[CV] Video Classification

2019-02-05 PV:

Introduction

随着抖音、快手等短视频平台的火热，视频分析也成了计算机视觉领域的研究热点。视频分类是视频内容分析的基础，以抖音为例，算法后台需要对用户实时拍摄上传的视频进行分类打上tag，然后再借助推荐算法分发到用户端。本文旨在记录一下video classification领域一些具有代表性的paper。

Deep CNN for Video Classification

Paper: Large-scale video classification with convolutional neural networks

这一篇差不多是第一个将DCNN应用到large scale video classification任务的，整体idea也比较简单。为了缓解DCNN参数过多导致的计算复杂度太高的问题，作者设计了一种two-stream的结构：一个context stream用来在low-resolution上进行学习，另一个fovea stream用来在high-resolution上进行学习。

Models

和image classification任务不同(在image classification任务中，我们会将size不同的image进行crop/resize到相同的size来作为CNN的输入)，视频的长度、分辨率都可能不一样，这样就给分析带来了更大的挑战。在这篇文章中，作者将每一段视频看作是a bag of short, fixed-sized clips。因为每段clip包含一些连续的frame，我们就可以在时间维度上对网络的connectivity进行扩展，从而让模型学习到spatio-temporal features。作者在本文采用了3种处理方式(Early Fusion, Late Fusion, Slow Fusion)。

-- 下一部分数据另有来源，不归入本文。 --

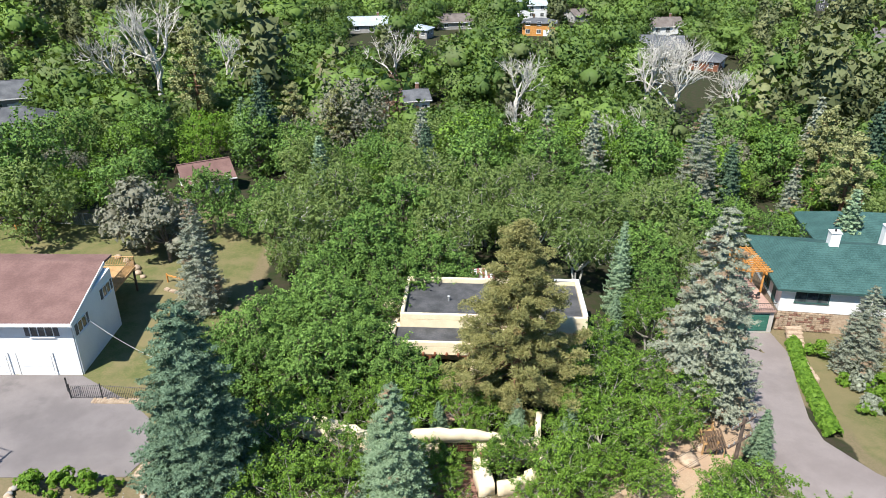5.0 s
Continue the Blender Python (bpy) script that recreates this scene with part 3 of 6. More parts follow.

Time Information Fusion in CNNs

下面我们就来讨论一下跨temporal domain的信息融合方法：

Explored approaches for fusing information over temporal dimension through the network

Single-frame: 即不采用任何temporal-information fusion的方法，仅仅作为一种baseline。
Early Fusion: 即在pixel-level直接连接整个time window的信息。代码实现层面是这样的：将singe-frame model的第一个conv layer改变为$11\times 11\times 3\times T$，其中$T$代表temporal extent。这种early and direct connectivity to pixel data的性质允许网络准确检测local motion direction and speed。
Late Fusion: 即以15帧为距离，用两个共享参数的separate single-frame networks进行学习，然后在第一个全连接层对信息进行merge。这样一来，任何一个single-frame network都不能检测出任何motion，但是第一个全连接层可以通过比对两个networks的输出来计算global motion。
Slow Fusion: 这种方式的高层可以在spatial和temporal维度获取更多的global information。代码实现层面是这样的：

This is implemented by extending the connectivity of all convolutional layers in time and carrying out temporal convolutions in addition to spatial convolutions to compute activations, as seen in [1, 10]. In the model we use, the first convolutional layer is extended to apply every filter of temporal extent $T = 4$ on an input clip of 10 frames through valid convolution with stride 2 and produces 4 responses in time. The second and third layers above iterate this process with filters of temporal extent $T = 2$ and stride 2. Thus, the third convolutional layer has access to information across all 10 input frames.

Network Architecture

本文用到的two-stream网络结构是这样的：一个stream用来接收对原视频帧下采样后的作为输入；另一个stream接收原视频帧center crop的作为输入。
Multiresolution CNN architecture

另外，在实验中，作者发现：

context-stream学习到了更多的color feature。
high-resolution fovea-stream学习到了high frequency的grayscale filter信息。

Reference

Karpathy, Andrej, et al. “Large-scale video classification with convolutional neural networks.” Proceedings of the IEEE conference on Computer Vision and Pattern Recognition. 2014.